NIV bible by many authors inspired by one God
this book has followed and inspired me on my lifes journey. I got a realy nice new thinline italian duo tone version. At the moment I’m reading through Ephesian
"the life you always wanted" by John Ortberg
This book I’m reading now for the second time in a row. I like Ortberg’s aproach to spiritual disciplines and how to be transformed trough them.
"Success God’s way" by Charles Stanley
This one I just started reading two days ago. I found it on a yard sale for 20 baht. I liked the outline and hope to get some answers about "the true meaning of being successful as a believer in Jesus.
"the nine ways of working" by Michael J. Goldberg
"How to use the enneagram system for success" by Ginger Lapid-Bogda
Both books are about the Enneagram. They were given to me to read out of a desperate attempt to show how weird I realy am (just kidding) Actually they helped me a lot to understand certain areas in my life and the way I work, especially in conflicts, feedback, expectations and how I work and tick.

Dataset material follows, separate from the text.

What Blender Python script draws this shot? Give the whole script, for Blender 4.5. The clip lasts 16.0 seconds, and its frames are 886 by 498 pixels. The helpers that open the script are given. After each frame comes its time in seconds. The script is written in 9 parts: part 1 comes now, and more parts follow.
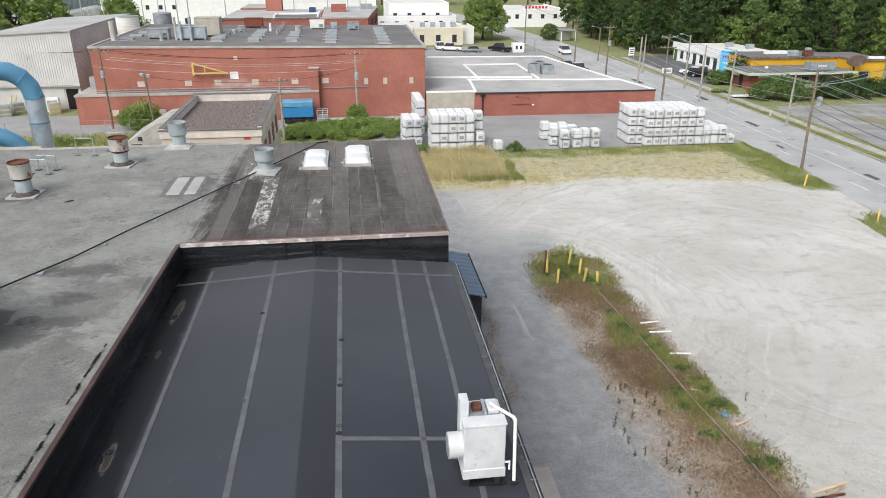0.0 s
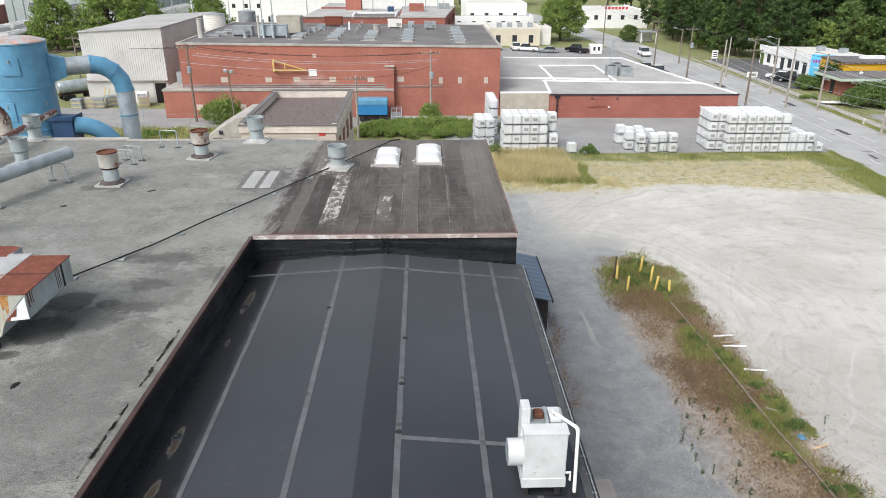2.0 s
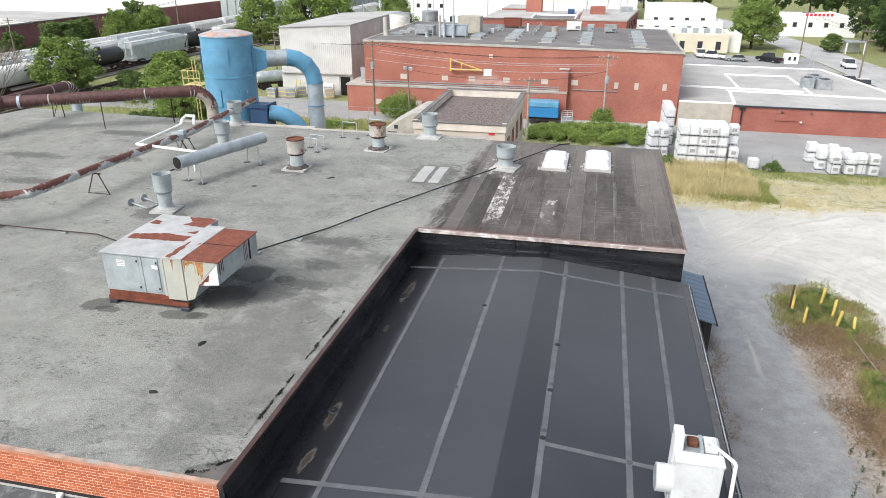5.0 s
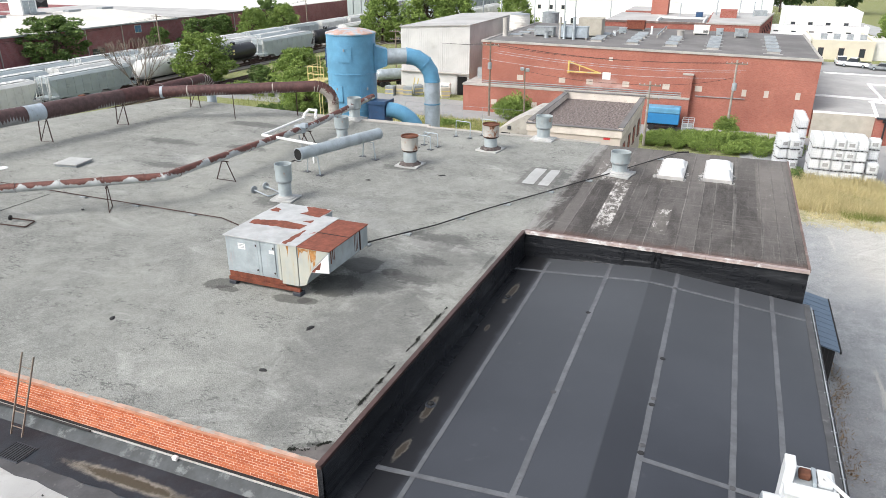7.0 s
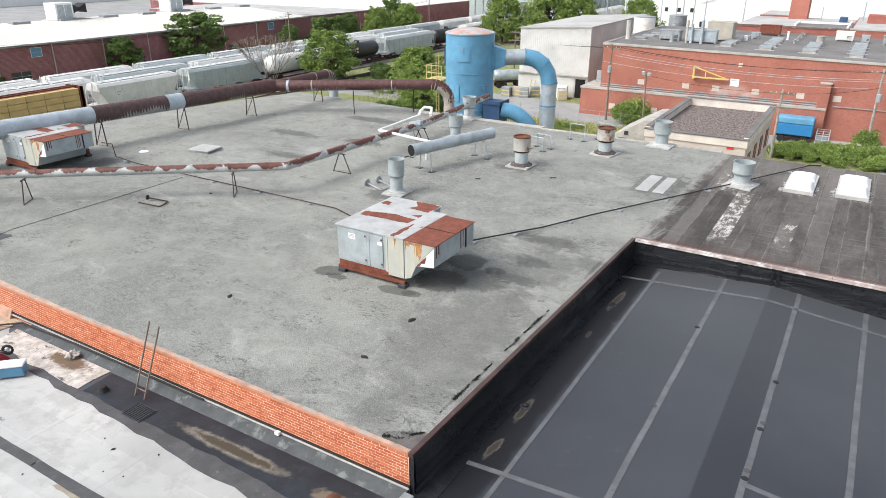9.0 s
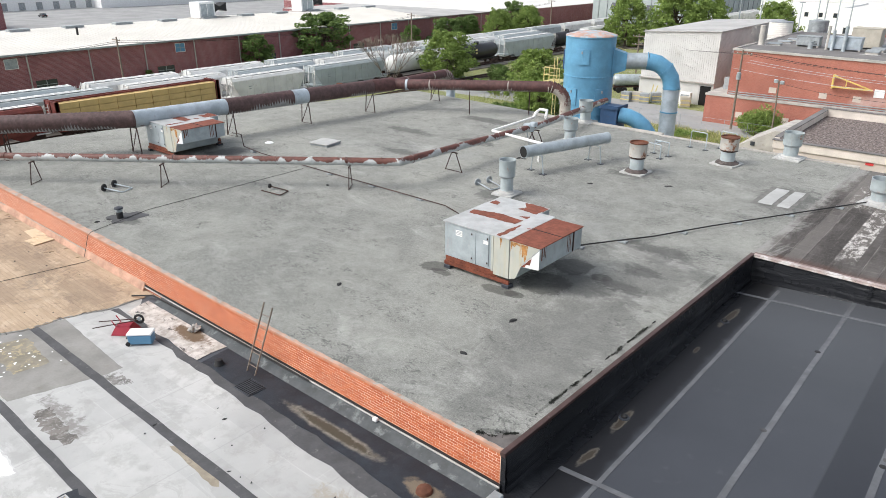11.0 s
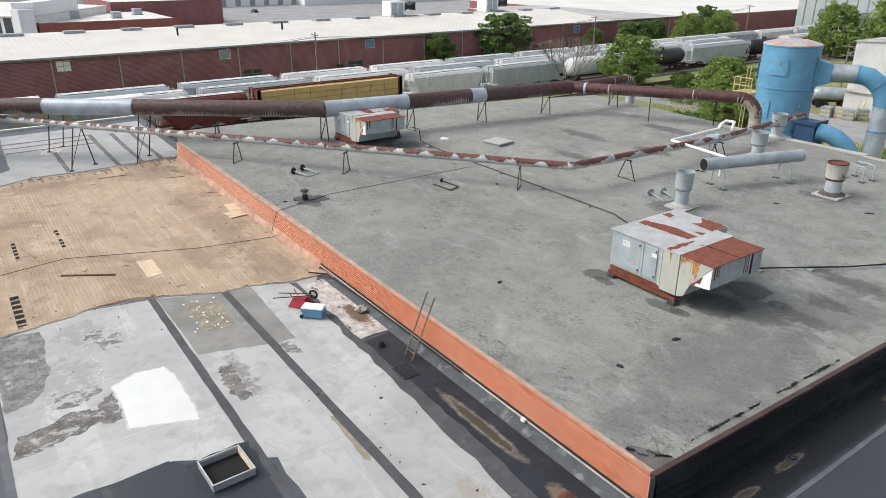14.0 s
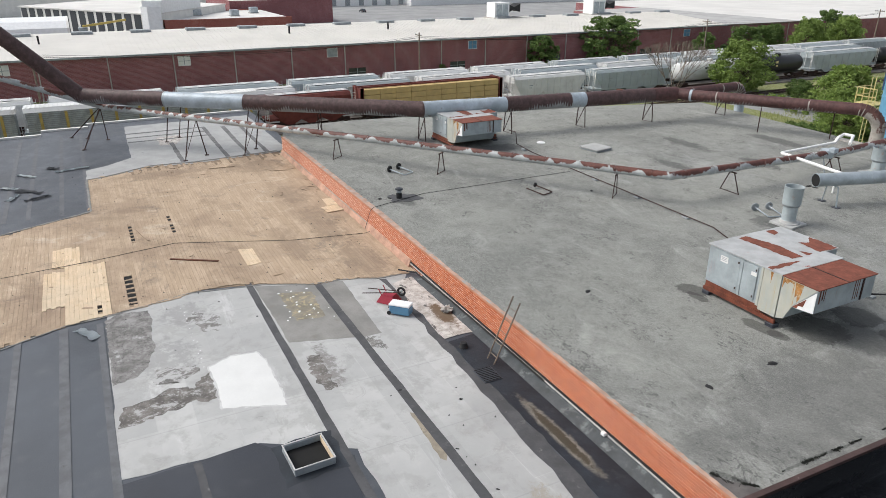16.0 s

"the first-time manager" by Lorin B. Belker + Gary S. Topchik
Believe it or not I’m reading a book on management. I only finished the first chapter. It then dawned on me that a lot of my understanding on business, leadership and management are interlinked with the church. I just never have seen it work well in those setting. I think one problem is that the church needs spiritual leadership but often applies secular principles
At the moment I am challenged how to build questasia and what it would/should be? How do I lead/manage my team?